Bike tour focuses on Austin’s history, architecture

By |

Between its tucked-away, historic mansions, sprawling town hall and rows of home-grown workers cottages, Austin is full of architectural gems.

On Oct. 9, a bike tour led by a Chicago real estate agent will educate Chicagoans on some of the West Side neighborhood’s most notable treasures.

Realtor Lee Diamond started leading bike tours in 2008 as a way to promote cycling and his real estate agency, Big Shoulders Realty. He’s now created and led tours in 19 Chicago neighborhoods.

But while the tours are organized by a real estate agency, they aren’t sales gimmicks, Diamond says; participants aren’t taken on a tour of for-sale signs or taken on walk-throughs of open houses.

Instead, the tours are a way to promote interest in different Chicago communities, he said.

“We’re not talking about what homes are for sale,” he said. “We’re just talking about the history of the community.”

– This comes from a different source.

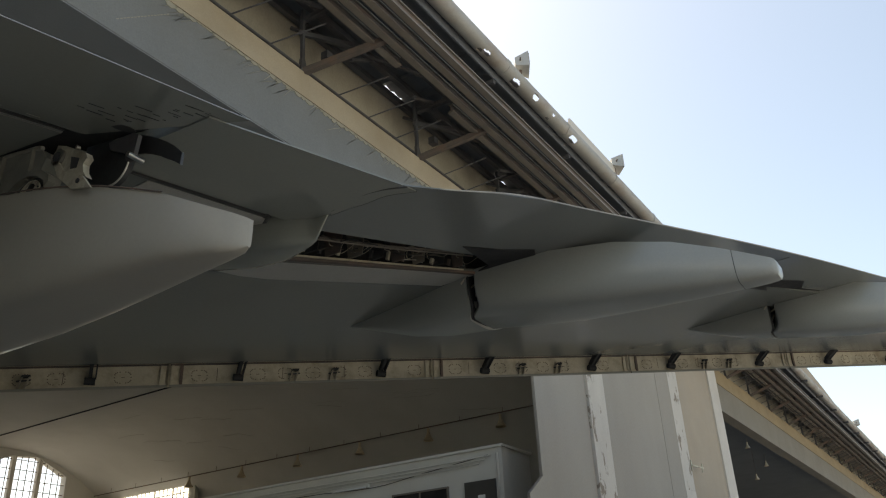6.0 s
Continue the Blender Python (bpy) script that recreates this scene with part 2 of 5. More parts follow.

Saturday’s tour will be the second one of its kind in Austin. The first time, 144 bikers criss-crossed the neighborhood in May 2009, Diamond said, making it the second-largest turnout in the history of the tours.

Participants stopped at sites like the Gothic Cicero Township Fire and Police Station at 439 N. Waller Ave.; Columbus Park’s Council Ring, a series of rounded limestone benches installed by park planner Jens Jensen; and an array of stately mansions and Prairie-style homes. (For a complete list of sites visited on Diamond’s Austin tour, click here.)

“(Austin has) an incredible amount of things to see and impressive buildings, like Austin Town Hall and one of the oldest fire stations in the city of Chicago,” Diamond said. “When I take people through, they have no idea that kind of thing was in Chicago.”

This time around, the turnout for the tour is likely to be far smaller – a few dozen, Diamond guesses. That’s because while he used to offer the tours for free, they got so big and required so much planning that he began to charge – $25 per person with advance registration, $30 the day of.

Melody Geraci, a spokeswoman for the Active Transportation Alliance, a biking advocacy group that co-sponsors the tours, said Diamond’s bike tours are unique because they are designed not for tourists but for Chicagoans.

“The bike tours, from our perspective, are an opportunity to explore areas of Chicago that folks maybe would not have considered a destination or a useable route,” Geraci said. “There are many, many bikable places in Chicago that are secrets, and this is a way to open those doors.”

There’s also a deeper story behind the Austin tour that Diamond wants to share. The tour points to a glowing past – a time when Austin was considered a desirable place to live, a place where developers rolled out beautiful homes, touting the neighborhood’s easy train access to downtown.

“It’s one of my favorite neighborhoods in Chicago. It’s also sort of an illustration of sort of what’s wrong in Chicago, what we prioritize,” Diamond said. “It’s got the opportunity to be a great story of redemption, but right now . . . It helps you realize how great it once was, and what a priority it once was.”